Alvince had obtained Delaware and North Carolina driver’s licenses, providing personal information of two victims who resided in Nebraska and Missouri, respectively. Documents obtained from US financial institutions also indicated that surveillance images of transactions matched that of Alvince
“Vincent then used the fake identification documents to open financial institution accounts and engaged in financial transactions involving those accounts, including attempting to deposit a fraudulent check, receiving proceeds from fraud, and disbursing proceeds of fraud through a variety of means to include, but not limited to, wire transfers, money order purchases, ATM and cash withdrawals, and casino activity,” said the special agent in charge, Darren R. Rusakiewicz.
The document said the fashion designer, on January 22, 2019, registered a company named SG Enterprise LLC in Maryland, using the details of his first victim contained in the Delaware driver’s license.
He received $10,000 from the said company’s account on February 19; $21,095 on March 19 from a South African bank, which the investigator said: “was removed through the point-of-sale transactions, an ATM withdrawal, and a wire transfer.”
On March 21, 2019, SG Enterprise LLC’s account in Well Fargo received $385,500.12 interstate wire, but soon, the bank received a letter from Fifth Third Bank stating that its (the latter) customer, a construction company, had been a victim of identity fraud. Wells Fargo subsequently froze S.G. Enterprise LLC’s account and soon returned the funds to Fifth Third Bank.
According to the document, the company received $26,943.81 in its BB&T account on March 26, 2019. The individual from whom the money was transferred told the federal investigator that Mr Vincent, through his company, fraudulently induced him into paying the money after receiving an email.
Mr Vincent, through another S.G. The Enterprise LLC account he opened in Chase Bank, received a $90,300 incoming wire from a firm. He withdrew some funds and sent some to the Dubai Islamic Bank. On June 17, 2019.
The fashion designer had also attempted to deposit a SunTrust check of $42,899 on June 17, which was returned as “altered/fictitious.”
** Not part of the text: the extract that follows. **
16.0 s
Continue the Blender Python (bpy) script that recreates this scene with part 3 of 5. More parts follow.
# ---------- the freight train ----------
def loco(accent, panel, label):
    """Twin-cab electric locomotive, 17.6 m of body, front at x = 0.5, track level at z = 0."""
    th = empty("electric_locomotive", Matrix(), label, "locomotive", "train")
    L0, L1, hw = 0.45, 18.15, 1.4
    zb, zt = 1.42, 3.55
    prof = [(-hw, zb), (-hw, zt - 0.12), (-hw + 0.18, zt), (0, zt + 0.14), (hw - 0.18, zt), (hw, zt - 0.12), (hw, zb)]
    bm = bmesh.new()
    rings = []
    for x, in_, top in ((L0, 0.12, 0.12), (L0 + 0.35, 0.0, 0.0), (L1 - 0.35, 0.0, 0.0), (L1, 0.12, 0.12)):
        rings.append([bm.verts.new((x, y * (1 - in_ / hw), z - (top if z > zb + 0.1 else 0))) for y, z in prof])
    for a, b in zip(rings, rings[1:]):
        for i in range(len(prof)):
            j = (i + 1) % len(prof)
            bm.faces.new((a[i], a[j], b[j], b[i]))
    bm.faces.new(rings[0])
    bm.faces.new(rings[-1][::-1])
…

Federal investigators, in October 2021, interviewed Mr Vincent’s first victim, whose identity was used in the Delaware driver’s license and company, but the victim affirmed that he did not open the enterprise with which the fashion designer used to defraud individuals.
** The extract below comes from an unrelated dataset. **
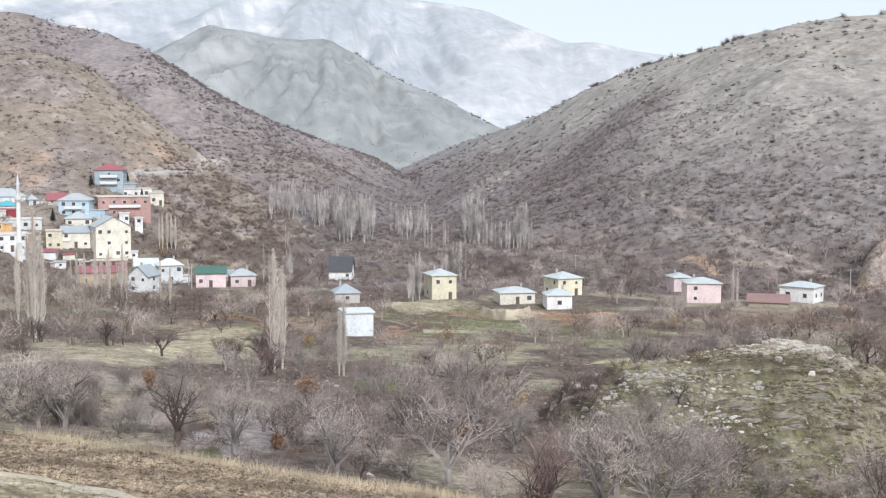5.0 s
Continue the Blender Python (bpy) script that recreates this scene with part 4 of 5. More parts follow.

Mr Vincent subsequently registered another company, Timberg Enterprise LLC, also in Maryland, using the information of his second victim, whose personal information was used for the North Carolina driver’s licence. He opened a Bank of America business account, receiving $390,386.72 incoming wire from a firm on June 28.
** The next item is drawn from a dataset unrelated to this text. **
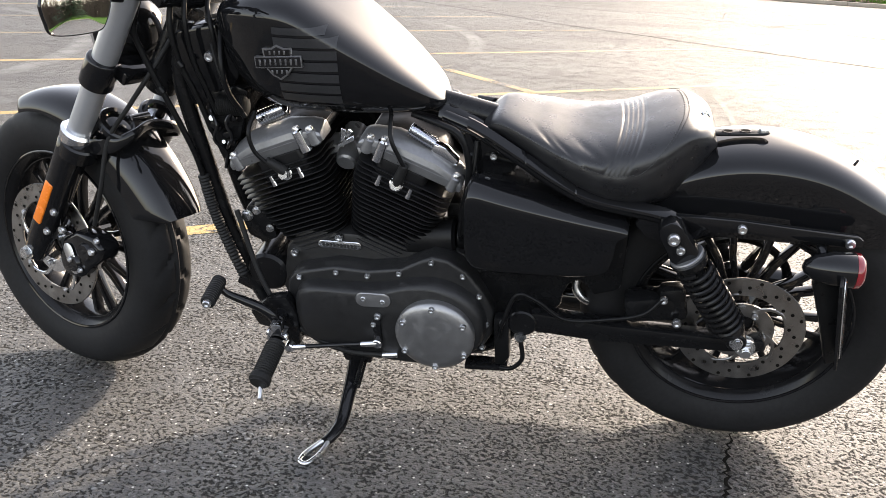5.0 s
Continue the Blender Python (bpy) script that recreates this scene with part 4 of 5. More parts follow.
for side in (-1, 1):
    tilt_m = Matrix.Rotation(RAKE * 0.7, 4, "Y")
    bm = BM()
    rings = []
    for k in range(13):
        q = math.pi * k / 12
        f, h = math.sin(q) ** 0.45, -math.cos(q)
        ring = [(0.041 * f * math.copysign(abs(math.cos(t)) ** 0.7, math.cos(t)), 0.0245 * f * math.copysign(abs(math.sin(t)) ** 0.7, math.sin(t)), 0.0225 * h) for t in [2 * math.pi * n / 24 for n in range(24)]]
        rings.append([Vector((-1.076, side * 0.045, 0.976)) + tilt_m @ Vector(p) for p in ring])
    loft(bm, rings[1:-1])
    riser = part("bar_riser", bm, BLACK, bike, "rounded black handlebar clamp", STEER_BAR, angle=60)
    bm = BM()
    sweep(bm, [Vector((-1.076, side * 0.045, 0.964)), Vector((-1.086, side * 0.045, 0.930)), Vector((-1.094, side * 0.045, 0.912))], [0.019, 0.020, 0.024], 20)
    part("riser_post", bm, BLACK, riser)
    for dx in (-0.018, 0.018):
        bolt(riser, Vector((-1.076, side * 0.045, 0.976)) + tilt_m @ Vector((dx * 1.3, 0, 0.0190)), (0.35, 0, 0.93), 0.0058)
bm = BM()
block(bm, (-1.068, 0, 0.978), (0.050, 0.056, 0.014), Matrix.Rotation(RAKE * 0.7, 4, "Y"))
ease(bm, 0.006, 3)
part("riser_bridge", bm, BLACK, bike, "", STEER_BAR)
bm = BM()
lathe(bm, [(0, 0.004), (0.012, 0.004), (0.019, 0.003), (0.021, 0), (0.021, -0.012), (0, -0.012)], 32)
bmesh.ops.rotate(bm, verts=bm.verts, matrix=Matrix.Rotation(radians(90), 3, "X"))
ign = part("ignition_switch", bm, BLACK, bike, "black ignition switch with bright centre", STEER @ facing((-1.064, 0.002, 0.944), (0.5, 0, 0.86)))
bm = BM()
lathe(bm, [(0, 0.0062), (0.011, 0.006), (0.0115, 0.003), (0, 0.003)], 24)
bmesh.ops.rotate(bm, verts=bm.verts, matrix=Matrix.Rotation(radians(90), 3, "X"))
part("key_plate", bm, STEEL, ign)

# speedometer
GN = Vector((0.60, -0.10, 0.79)).normalized()
GAUGE = STEER @ facing((-1.147, 0.0, 1.010), GN) @ Matrix.Scale(1.13, 4)
bm = BM()
lathe(bm, [(0, -0.045), (0.030, -0.045), (0.043, -0.034), (0.049, -0.012), (0.0505, 0.004), (0.049, 0.008), (0.044, 0.006), (0.0435, 0.001), (0, 0.001)], 48)
bmesh.ops.rotate(bm, verts=bm.verts, matrix=Matrix.Rotation(radians(90), 3, "X"))
gauge = part("speedometer", bm, BLACK, bike, "round speedometer in black bezel, dial paled for reflected sky", GAUGE)
bm = BM()
lathe(bm, [(0, 0.0022), (0.0432, 0.0022), (0.0432, 0.0012), (0, 0.0012)], 48)
bmesh.ops.rotate(bm, verts=bm.verts, matrix=Matrix.Rotation(radians(90), 3, "X"))
part("dial", bm, DIAL, gauge, "dial paled as if reflecting the sky")
for k in range(13):
    a = radians(225 - 270 * k / 12)
    bm = BM()
    block(bm, (0.0365 * math.cos(a), 0.0365 * math.sin(a), 0.0026), (0.008, 0.0016, 0.0006), Matrix.Rotation(a, 4, "Z"))
    part("dial_mark", bm, MARK, gauge)
bm = BM()
prism(bm, [(-0.006, -0.0012), (0.028, -0.0005), (0.028, 0.0005), (-0.006, 0.0012)], 0.003, 0.0042)
bmesh.ops.rotate(bm, verts=bm.verts, matrix=Matrix.Rotation(radians(90), 3, "X"))
part("needle", bm, MARK, gauge, "", Matrix.Rotation(radians(228), 4, "Z"))
bm = BM()
sweep(bm, spline([(-1.09, 0, 0.955), (-1.12, 0, 0.960), (-1.150, 0, 0.975)], 5), 0.012, 12)
part("gauge_bracket", bm, BLACK, bike, "", STEER)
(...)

From his Timberg Enterprise business account, the fashion designer, via telephone calls, deceived another company into paying $40,000 into the accounts opened in his victim’s name.
According to the document, Mr Vincent also received $59,467.55 incoming wire in his BB&T account on June 18, 2019, from Wells Fargo.
Also, when interviewed by the investigator at his Missouri residence on October 8, 2021, the other victim affirmed that he did not open the business or sign signature cards.
Mr Vincent has clothed celebrities like Tu Face, D’banj, and Don Jazzy, among others. He won several fashion awards and was nominated for Future Awards in 2009. His fashion business was among the most visible in the Lagos fashion district at Adeniran Ogunsanya in Surulere.
Up until 2014-2015, Mr Vincent was still a major force in Lagos fashion circles and it remained unclear when he moved to the US or joined cybercrime syndicates.